**PROBLEM REQUIREMENTS**
All entries below need to be written out exactly, but without their pictures.

-- begin AVAILABLE DATA --

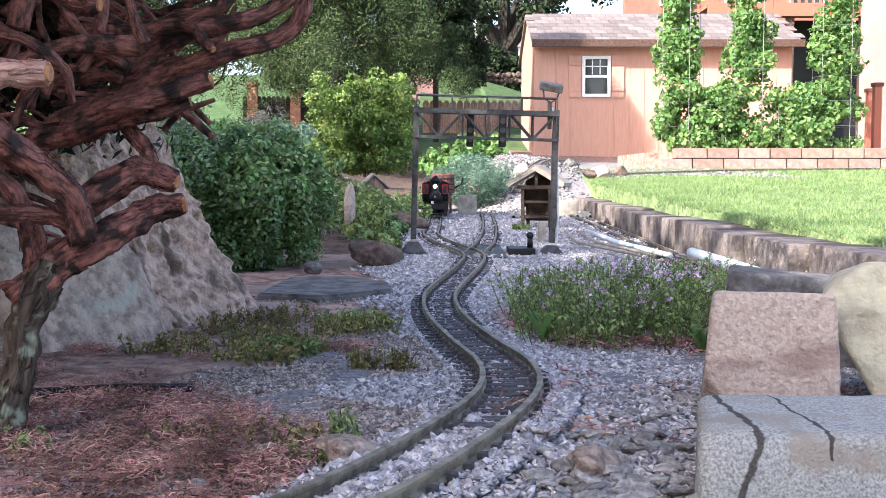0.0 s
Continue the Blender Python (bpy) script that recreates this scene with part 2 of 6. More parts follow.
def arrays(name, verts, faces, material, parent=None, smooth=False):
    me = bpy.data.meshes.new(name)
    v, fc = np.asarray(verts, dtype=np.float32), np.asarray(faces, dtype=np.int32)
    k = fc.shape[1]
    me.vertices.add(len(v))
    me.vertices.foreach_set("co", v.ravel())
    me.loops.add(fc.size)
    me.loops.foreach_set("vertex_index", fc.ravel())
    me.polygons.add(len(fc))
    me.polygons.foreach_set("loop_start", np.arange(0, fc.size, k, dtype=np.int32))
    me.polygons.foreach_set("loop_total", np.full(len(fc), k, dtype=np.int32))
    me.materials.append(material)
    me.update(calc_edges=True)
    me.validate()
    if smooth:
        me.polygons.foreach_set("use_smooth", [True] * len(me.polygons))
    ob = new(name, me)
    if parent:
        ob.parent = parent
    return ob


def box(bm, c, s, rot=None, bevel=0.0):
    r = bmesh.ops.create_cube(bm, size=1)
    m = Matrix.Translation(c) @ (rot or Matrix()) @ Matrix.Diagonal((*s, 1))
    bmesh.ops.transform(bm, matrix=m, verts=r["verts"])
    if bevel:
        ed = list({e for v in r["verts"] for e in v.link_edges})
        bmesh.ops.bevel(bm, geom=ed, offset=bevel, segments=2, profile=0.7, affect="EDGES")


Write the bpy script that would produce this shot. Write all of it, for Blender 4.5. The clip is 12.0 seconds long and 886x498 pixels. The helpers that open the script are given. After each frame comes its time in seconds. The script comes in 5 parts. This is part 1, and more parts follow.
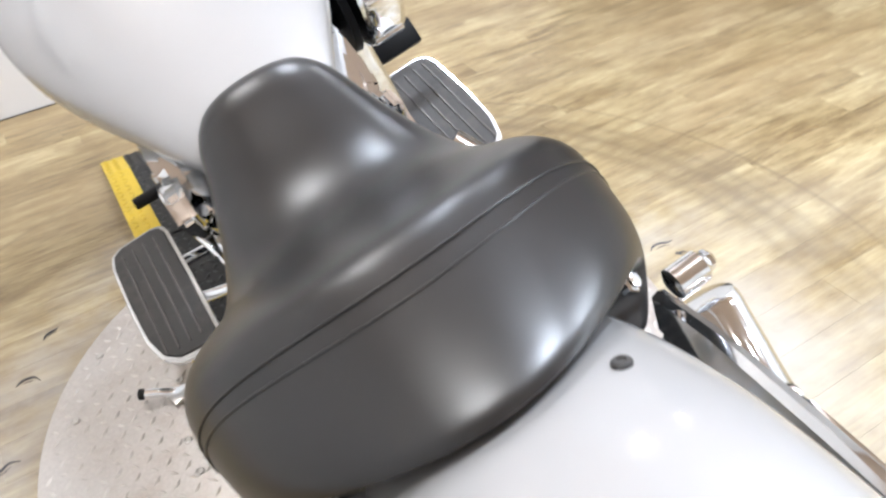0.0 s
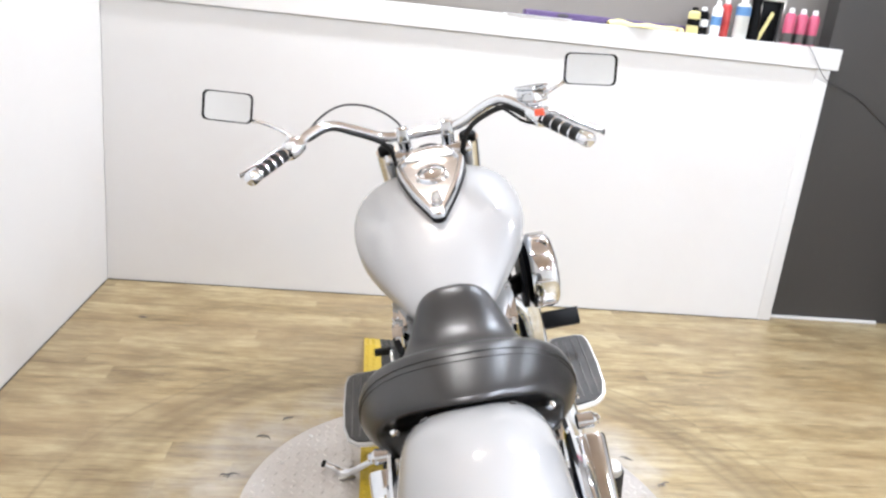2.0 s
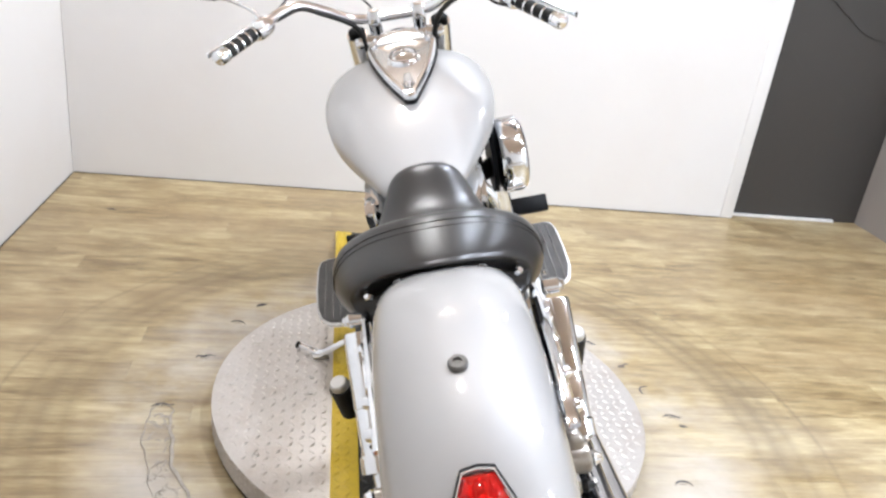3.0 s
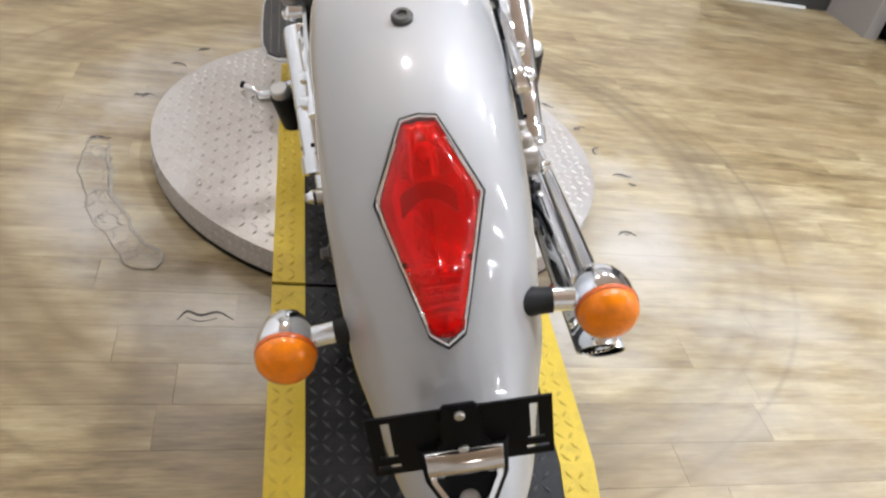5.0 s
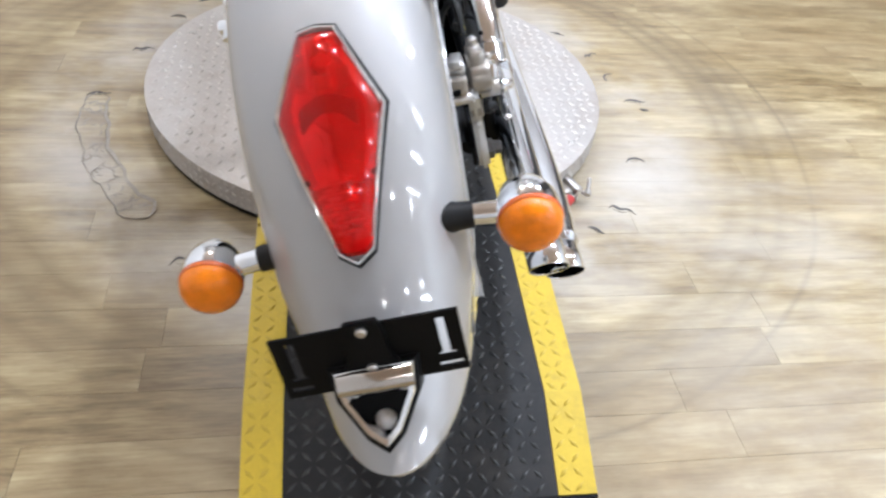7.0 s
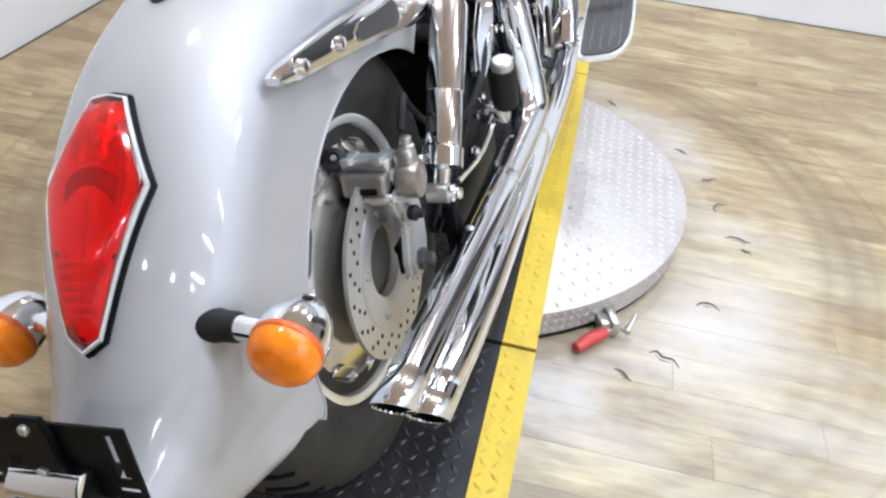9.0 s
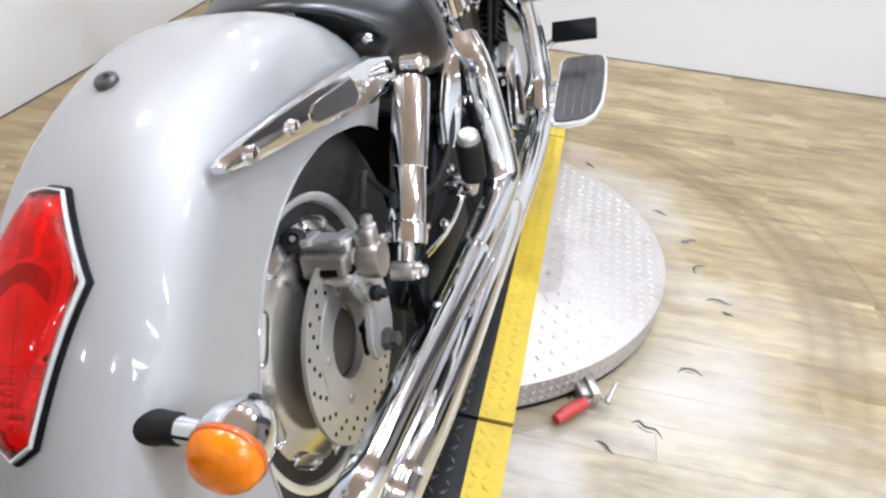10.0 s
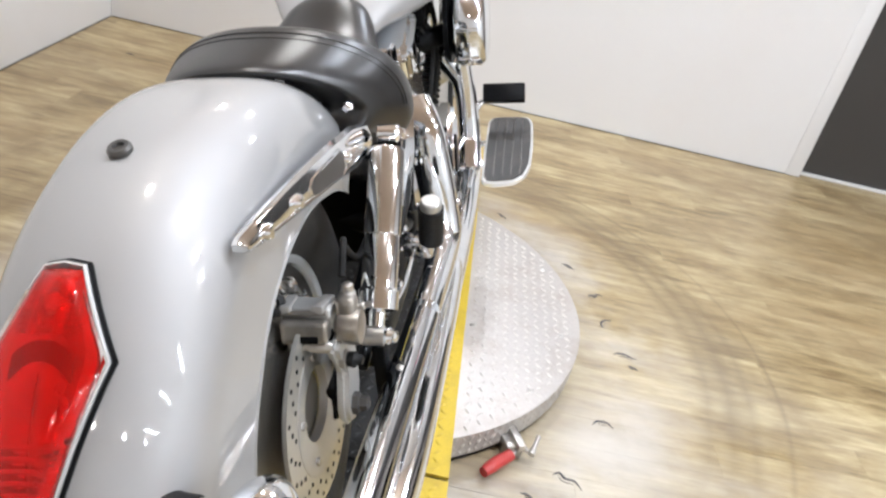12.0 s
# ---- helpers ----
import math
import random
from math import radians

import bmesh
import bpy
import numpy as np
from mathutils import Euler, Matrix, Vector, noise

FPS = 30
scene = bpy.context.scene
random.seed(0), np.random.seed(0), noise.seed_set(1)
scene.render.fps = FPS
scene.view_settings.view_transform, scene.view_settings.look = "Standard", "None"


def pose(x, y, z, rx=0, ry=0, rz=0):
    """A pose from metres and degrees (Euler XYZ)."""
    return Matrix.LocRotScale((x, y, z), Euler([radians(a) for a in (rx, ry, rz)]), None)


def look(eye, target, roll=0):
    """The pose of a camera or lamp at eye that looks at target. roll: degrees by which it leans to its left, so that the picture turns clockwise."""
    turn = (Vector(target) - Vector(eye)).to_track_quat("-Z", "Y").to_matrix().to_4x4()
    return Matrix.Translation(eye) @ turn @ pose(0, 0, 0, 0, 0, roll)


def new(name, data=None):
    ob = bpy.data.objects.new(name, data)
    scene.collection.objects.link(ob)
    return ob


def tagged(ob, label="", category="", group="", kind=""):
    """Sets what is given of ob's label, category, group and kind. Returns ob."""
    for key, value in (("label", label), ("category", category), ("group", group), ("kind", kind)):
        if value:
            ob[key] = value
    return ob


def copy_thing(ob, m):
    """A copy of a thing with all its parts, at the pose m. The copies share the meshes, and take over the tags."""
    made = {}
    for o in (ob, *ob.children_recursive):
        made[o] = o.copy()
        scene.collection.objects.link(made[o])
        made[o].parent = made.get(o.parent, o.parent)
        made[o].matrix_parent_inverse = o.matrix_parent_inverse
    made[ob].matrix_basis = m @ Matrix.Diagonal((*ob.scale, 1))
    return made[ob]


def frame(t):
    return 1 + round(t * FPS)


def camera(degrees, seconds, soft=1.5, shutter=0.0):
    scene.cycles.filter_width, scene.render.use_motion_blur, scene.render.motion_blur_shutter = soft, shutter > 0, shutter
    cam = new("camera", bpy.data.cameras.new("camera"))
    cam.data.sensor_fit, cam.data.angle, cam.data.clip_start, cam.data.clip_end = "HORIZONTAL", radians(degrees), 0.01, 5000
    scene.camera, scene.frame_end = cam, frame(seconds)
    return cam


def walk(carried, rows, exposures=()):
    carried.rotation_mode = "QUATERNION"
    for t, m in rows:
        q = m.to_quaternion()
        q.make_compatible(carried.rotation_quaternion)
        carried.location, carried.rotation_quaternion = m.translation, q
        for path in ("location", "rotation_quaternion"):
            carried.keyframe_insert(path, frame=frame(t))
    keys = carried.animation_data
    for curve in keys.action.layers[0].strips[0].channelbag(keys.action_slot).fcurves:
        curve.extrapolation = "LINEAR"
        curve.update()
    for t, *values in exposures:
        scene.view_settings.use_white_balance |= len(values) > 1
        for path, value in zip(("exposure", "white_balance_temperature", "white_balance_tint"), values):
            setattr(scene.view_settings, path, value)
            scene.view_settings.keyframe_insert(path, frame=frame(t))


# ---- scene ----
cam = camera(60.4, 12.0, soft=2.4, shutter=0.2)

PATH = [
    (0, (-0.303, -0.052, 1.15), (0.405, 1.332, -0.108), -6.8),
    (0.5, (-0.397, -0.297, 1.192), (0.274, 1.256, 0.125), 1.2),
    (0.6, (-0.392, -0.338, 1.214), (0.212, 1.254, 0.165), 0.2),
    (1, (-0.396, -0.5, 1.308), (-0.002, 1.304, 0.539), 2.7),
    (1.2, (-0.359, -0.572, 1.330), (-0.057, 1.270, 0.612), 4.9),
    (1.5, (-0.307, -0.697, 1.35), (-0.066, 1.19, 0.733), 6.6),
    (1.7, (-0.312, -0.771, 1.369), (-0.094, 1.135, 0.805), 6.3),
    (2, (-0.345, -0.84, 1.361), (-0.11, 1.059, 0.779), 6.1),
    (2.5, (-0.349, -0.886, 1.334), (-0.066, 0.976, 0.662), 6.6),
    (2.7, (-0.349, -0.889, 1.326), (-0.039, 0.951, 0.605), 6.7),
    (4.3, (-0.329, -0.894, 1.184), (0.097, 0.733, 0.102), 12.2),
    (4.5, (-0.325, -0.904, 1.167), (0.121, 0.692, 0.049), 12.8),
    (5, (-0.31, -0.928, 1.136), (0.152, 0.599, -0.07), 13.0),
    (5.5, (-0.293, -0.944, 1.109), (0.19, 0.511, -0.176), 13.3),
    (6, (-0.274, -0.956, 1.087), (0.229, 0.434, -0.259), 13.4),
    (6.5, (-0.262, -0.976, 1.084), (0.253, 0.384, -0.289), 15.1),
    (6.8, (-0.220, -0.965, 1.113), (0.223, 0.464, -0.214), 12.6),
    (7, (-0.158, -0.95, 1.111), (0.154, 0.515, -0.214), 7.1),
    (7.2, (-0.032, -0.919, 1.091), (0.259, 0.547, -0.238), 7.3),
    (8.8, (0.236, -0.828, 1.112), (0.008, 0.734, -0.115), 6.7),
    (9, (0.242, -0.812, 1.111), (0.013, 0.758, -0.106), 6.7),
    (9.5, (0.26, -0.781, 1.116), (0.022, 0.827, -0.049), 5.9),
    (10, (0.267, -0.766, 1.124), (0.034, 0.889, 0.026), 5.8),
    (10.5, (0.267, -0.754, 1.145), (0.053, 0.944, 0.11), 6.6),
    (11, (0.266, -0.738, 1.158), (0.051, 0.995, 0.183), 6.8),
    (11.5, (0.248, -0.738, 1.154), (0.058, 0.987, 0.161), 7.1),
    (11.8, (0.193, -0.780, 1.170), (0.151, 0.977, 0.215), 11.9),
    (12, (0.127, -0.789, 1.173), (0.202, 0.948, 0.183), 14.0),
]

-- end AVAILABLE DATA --

**TASK RESPONSE**
0.0 s
Continue the Blender Python (bpy) script that recreates this scene with part 2 of 6. More parts follow.
def arrays(name, verts, faces, material, parent=None, smooth=False):
    me = bpy.data.meshes.new(name)
    v, fc = np.asarray(verts, dtype=np.float32), np.asarray(faces, dtype=np.int32)
    k = fc.shape[1]
    me.vertices.add(len(v))
    me.vertices.foreach_set("co", v.ravel())
    me.loops.add(fc.size)
    me.loops.foreach_set("vertex_index", fc.ravel())
    me.polygons.add(len(fc))
    me.polygons.foreach_set("loop_start", np.arange(0, fc.size, k, dtype=np.int32))
    me.polygons.foreach_set("loop_total", np.full(len(fc), k, dtype=np.int32))
    me.materials.append(material)
    me.update(calc_edges=True)
    me.validate()
    if smooth:
        me.polygons.foreach_set("use_smooth", [True] * len(me.polygons))
    ob = new(name, me)
    if parent:
        ob.parent = parent
    return ob


def box(bm, c, s, rot=None, bevel=0.0):
    r = bmesh.ops.create_cube(bm, size=1)
    m = Matrix.Translation(c) @ (rot or Matrix()) @ Matrix.Diagonal((*s, 1))
    bmesh.ops.transform(bm, matrix=m, verts=r["verts"])
    if bevel:
        ed = list({e for v in r["verts"] for e in v.link_edges})
        bmesh.ops.bevel(bm, geom=ed, offset=bevel, segments=2, profile=0.7, affect="EDGES")


Write the bpy script that would produce this shot. Write all of it, for Blender 4.5. The clip is 12.0 seconds long and 886x498 pixels. The helpers that open the script are given. After each frame comes its time in seconds. The script comes in 5 parts. This is part 1, and more parts follow.
0.0 s
2.0 s
3.0 s
5.0 s
7.0 s
9.0 s
10.0 s
12.0 s
# ---- helpers ----
import math
import random
from math import radians

import bmesh
import bpy
import numpy as np
from mathutils import Euler, Matrix, Vector, noise

FPS = 30
scene = bpy.context.scene
random.seed(0), np.random.seed(0), noise.seed_set(1)
scene.render.fps = FPS
scene.view_settings.view_transform, scene.view_settings.look = "Standard", "None"


def pose(x, y, z, rx=0, ry=0, rz=0):
    """A pose from metres and degrees (Euler XYZ)."""
    return Matrix.LocRotScale((x, y, z), Euler([radians(a) for a in (rx, ry, rz)]), None)


def look(eye, target, roll=0):
    """The pose of a camera or lamp at eye that looks at target. roll: degrees by which it leans to its left, so that the picture turns clockwise."""
    turn = (Vector(target) - Vector(eye)).to_track_quat("-Z", "Y").to_matrix().to_4x4()
    return Matrix.Translation(eye) @ turn @ pose(0, 0, 0, 0, 0, roll)


def new(name, data=None):
    ob = bpy.data.objects.new(name, data)
    scene.collection.objects.link(ob)
    return ob


def tagged(ob, label="", category="", group="", kind=""):
    """Sets what is given of ob's label, category, group and kind. Returns ob."""
    for key, value in (("label", label), ("category", category), ("group", group), ("kind", kind)):
        if value:
            ob[key] = value
    return ob


def copy_thing(ob, m):
    """A copy of a thing with all its parts, at the pose m. The copies share the meshes, and take over the tags."""
    made = {}
    for o in (ob, *ob.children_recursive):
        made[o] = o.copy()
        scene.collection.objects.link(made[o])
        made[o].parent = made.get(o.parent, o.parent)
        made[o].matrix_parent_inverse = o.matrix_parent_inverse
    made[ob].matrix_basis = m @ Matrix.Diagonal((*ob.scale, 1))
    return made[ob]


def frame(t):
    return 1 + round(t * FPS)


def camera(degrees, seconds, soft=1.5, shutter=0.0):
    scene.cycles.filter_width, scene.render.use_motion_blur, scene.render.motion_blur_shutter = soft, shutter > 0, shutter
    cam = new("camera", bpy.data.cameras.new("camera"))
    cam.data.sensor_fit, cam.data.angle, cam.data.clip_start, cam.data.clip_end = "HORIZONTAL", radians(degrees), 0.01, 5000
    scene.camera, scene.frame_end = cam, frame(seconds)
    return cam


def walk(carried, rows, exposures=()):
    carried.rotation_mode = "QUATERNION"
    for t, m in rows:
        q = m.to_quaternion()
        q.make_compatible(carried.rotation_quaternion)
        carried.location, carried.rotation_quaternion = m.translation, q
        for path in ("location", "rotation_quaternion"):
            carried.keyframe_insert(path, frame=frame(t))
    keys = carried.animation_data
    for curve in keys.action.layers[0].strips[0].channelbag(keys.action_slot).fcurves:
        curve.extrapolation = "LINEAR"
        curve.update()
    for t, *values in exposures:
        scene.view_settings.use_white_balance |= len(values) > 1
        for path, value in zip(("exposure", "white_balance_temperature", "white_balance_tint"), values):
            setattr(scene.view_settings, path, value)
            scene.view_settings.keyframe_insert(path, frame=frame(t))


# ---- scene ----
cam = camera(60.4, 12.0, soft=2.4, shutter=0.2)

PATH = [
    (0, (-0.303, -0.052, 1.15), (0.405, 1.332, -0.108), -6.8),
    (0.5, (-0.397, -0.297, 1.192), (0.274, 1.256, 0.125), 1.2),
    (0.6, (-0.392, -0.338, 1.214), (0.212, 1.254, 0.165), 0.2),
    (1, (-0.396, -0.5, 1.308), (-0.002, 1.304, 0.539), 2.7),
    (1.2, (-0.359, -0.572, 1.330), (-0.057, 1.270, 0.612), 4.9),
    (1.5, (-0.307, -0.697, 1.35), (-0.066, 1.19, 0.733), 6.6),
    (1.7, (-0.312, -0.771, 1.369), (-0.094, 1.135, 0.805), 6.3),
    (2, (-0.345, -0.84, 1.361), (-0.11, 1.059, 0.779), 6.1),
    (2.5, (-0.349, -0.886, 1.334), (-0.066, 0.976, 0.662), 6.6),
    (2.7, (-0.349, -0.889, 1.326), (-0.039, 0.951, 0.605), 6.7),
    (4.3, (-0.329, -0.894, 1.184), (0.097, 0.733, 0.102), 12.2),
    (4.5, (-0.325, -0.904, 1.167), (0.121, 0.692, 0.049), 12.8),
    (5, (-0.31, -0.928, 1.136), (0.152, 0.599, -0.07), 13.0),
    (5.5, (-0.293, -0.944, 1.109), (0.19, 0.511, -0.176), 13.3),
    (6, (-0.274, -0.956, 1.087), (0.229, 0.434, -0.259), 13.4),
    (6.5, (-0.262, -0.976, 1.084), (0.253, 0.384, -0.289), 15.1),
    (6.8, (-0.220, -0.965, 1.113), (0.223, 0.464, -0.214), 12.6),
    (7, (-0.158, -0.95, 1.111), (0.154, 0.515, -0.214), 7.1),
    (7.2, (-0.032, -0.919, 1.091), (0.259, 0.547, -0.238), 7.3),
    (8.8, (0.236, -0.828, 1.112), (0.008, 0.734, -0.115), 6.7),
    (9, (0.242, -0.812, 1.111), (0.013, 0.758, -0.106), 6.7),
    (9.5, (0.26, -0.781, 1.116), (0.022, 0.827, -0.049), 5.9),
    (10, (0.267, -0.766, 1.124), (0.034, 0.889, 0.026), 5.8),
    (10.5, (0.267, -0.754, 1.145), (0.053, 0.944, 0.11), 6.6),
    (11, (0.266, -0.738, 1.158), (0.051, 0.995, 0.183), 6.8),
    (11.5, (0.248, -0.738, 1.154), (0.058, 0.987, 0.161), 7.1),
    (11.8, (0.193, -0.780, 1.170), (0.151, 0.977, 0.215), 11.9),
    (12, (0.127, -0.789, 1.173), (0.202, 0.948, 0.183), 14.0),
]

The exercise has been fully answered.